The image is of a snowy day in front of the Taketsuru Shuzou sake shop in the town of Takehara in Hiroshima Prefecture, located on the Seto Inland Sea. The two interlocked squares shown on the noren (shop curtain) being the crest of the Taketsuru House. Taketsuru sake is still going strong to this day. Takehara was a major producer of salt going back nearly 400 years, and also of sake from the early 1700's, with Taketsuru being the oldest producer in town having been founded in 1733, after being a salt producer from the 1600's. Takehara has a designated Historical Conservation District of these old merchant buildings with their wooden latticework facades, white plaster walls, and ceramic roof tiles. It has been called "Aki no Kyoto", Aki being the old name of the province that was to become Hiroshima Prefecture in modern times.  

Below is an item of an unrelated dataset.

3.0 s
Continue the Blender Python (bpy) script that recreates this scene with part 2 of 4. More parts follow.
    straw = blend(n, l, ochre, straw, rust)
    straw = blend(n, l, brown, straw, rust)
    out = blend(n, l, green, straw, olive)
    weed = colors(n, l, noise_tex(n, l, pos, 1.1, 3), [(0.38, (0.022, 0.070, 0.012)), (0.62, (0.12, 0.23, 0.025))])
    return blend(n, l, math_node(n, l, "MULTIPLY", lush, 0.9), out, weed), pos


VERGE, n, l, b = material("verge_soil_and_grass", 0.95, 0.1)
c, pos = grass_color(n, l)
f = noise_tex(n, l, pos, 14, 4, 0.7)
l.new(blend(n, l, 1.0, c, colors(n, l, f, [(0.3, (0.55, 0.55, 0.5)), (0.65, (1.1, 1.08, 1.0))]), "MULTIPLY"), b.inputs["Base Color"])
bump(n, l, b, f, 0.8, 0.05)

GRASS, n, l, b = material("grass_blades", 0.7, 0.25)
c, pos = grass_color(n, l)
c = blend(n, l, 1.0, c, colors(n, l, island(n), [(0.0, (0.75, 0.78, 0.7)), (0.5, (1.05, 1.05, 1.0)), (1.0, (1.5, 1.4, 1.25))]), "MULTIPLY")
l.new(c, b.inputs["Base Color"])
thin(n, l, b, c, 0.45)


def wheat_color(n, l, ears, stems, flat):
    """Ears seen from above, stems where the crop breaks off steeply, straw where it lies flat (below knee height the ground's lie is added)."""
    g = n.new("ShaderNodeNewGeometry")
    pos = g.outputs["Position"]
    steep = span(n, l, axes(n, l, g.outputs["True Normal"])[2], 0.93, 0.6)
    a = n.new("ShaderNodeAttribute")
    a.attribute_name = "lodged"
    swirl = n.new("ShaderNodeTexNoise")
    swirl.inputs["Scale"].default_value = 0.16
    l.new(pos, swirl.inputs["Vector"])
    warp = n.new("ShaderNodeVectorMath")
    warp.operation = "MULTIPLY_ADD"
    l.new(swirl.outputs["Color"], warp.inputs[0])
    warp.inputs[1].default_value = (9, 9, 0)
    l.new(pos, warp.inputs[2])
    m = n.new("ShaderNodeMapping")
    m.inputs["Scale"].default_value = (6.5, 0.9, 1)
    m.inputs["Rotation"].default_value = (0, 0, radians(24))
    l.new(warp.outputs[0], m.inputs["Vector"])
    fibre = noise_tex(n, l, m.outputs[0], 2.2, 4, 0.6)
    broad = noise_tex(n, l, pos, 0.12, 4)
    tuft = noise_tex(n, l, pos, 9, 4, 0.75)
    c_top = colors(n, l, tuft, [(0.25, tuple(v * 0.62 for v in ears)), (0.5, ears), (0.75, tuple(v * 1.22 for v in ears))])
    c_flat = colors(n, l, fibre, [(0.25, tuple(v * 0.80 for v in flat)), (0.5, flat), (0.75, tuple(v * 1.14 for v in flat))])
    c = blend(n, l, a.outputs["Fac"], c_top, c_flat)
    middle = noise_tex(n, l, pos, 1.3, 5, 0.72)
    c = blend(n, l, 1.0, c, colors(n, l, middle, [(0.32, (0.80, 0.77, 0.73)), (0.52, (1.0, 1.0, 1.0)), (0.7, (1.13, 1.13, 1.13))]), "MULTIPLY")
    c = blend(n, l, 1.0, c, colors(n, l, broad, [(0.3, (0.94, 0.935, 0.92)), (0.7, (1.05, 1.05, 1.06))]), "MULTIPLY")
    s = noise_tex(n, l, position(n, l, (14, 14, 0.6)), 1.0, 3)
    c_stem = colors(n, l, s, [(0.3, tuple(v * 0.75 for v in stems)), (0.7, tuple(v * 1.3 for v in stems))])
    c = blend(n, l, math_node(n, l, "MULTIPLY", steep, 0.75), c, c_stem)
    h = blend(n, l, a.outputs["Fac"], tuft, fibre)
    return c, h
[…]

Katsuyuki Nishijima, 1945 – present.

Katsuyuki Nishijima was born in Yamaguchi Prefecture at the southwest end of the main island of Honshu. At the age of 19, he started studying the art of woodblock printing making at the Mikumo Publishing Company in Kyoto. By the early 1970’s, he was beginning his career as a Sosaku Hanga (Creative Print) artist. As opposed to traditional woodblock prints of the 19th Century and earlier that were created by a team of artisans composed of designers, carvers, colorists, printers, and publishers; the Sosaku Hanga movement of the 20th Century highlighted the work of artists who self-drew, self-carved, and self-printed their own expressive works. Nishijima is a very popular contemporary Kyoto print artist and his works have been collected and exhibited widely in Japan, the US, and Europe.

Nishijima’s works could be called “romantic” in that there is something idealized and old-fashioned about his images. They rarely contain people; or modern elements such as cars, telephone wires, or even the ubiquitous Japanese trains. They focus on architectural elements such as tiled and thatched rooftops, verandas, noren shop curtains, the wooden latticework in front of Kyoto machiya buildings, stone walls, as well as Japanese rural landscapes. While these could be considered romantic and detached from reality, these elements still exist in modern-day Japan and are what visitors are drawn to and remember in places like Kyoto, Shigaraki, Takayama, and the like. One could say that instead of romanticizing Japanese scenery, he’s actually bringing out the essence of what is beautiful and important in humanity’s view of traditional Japan.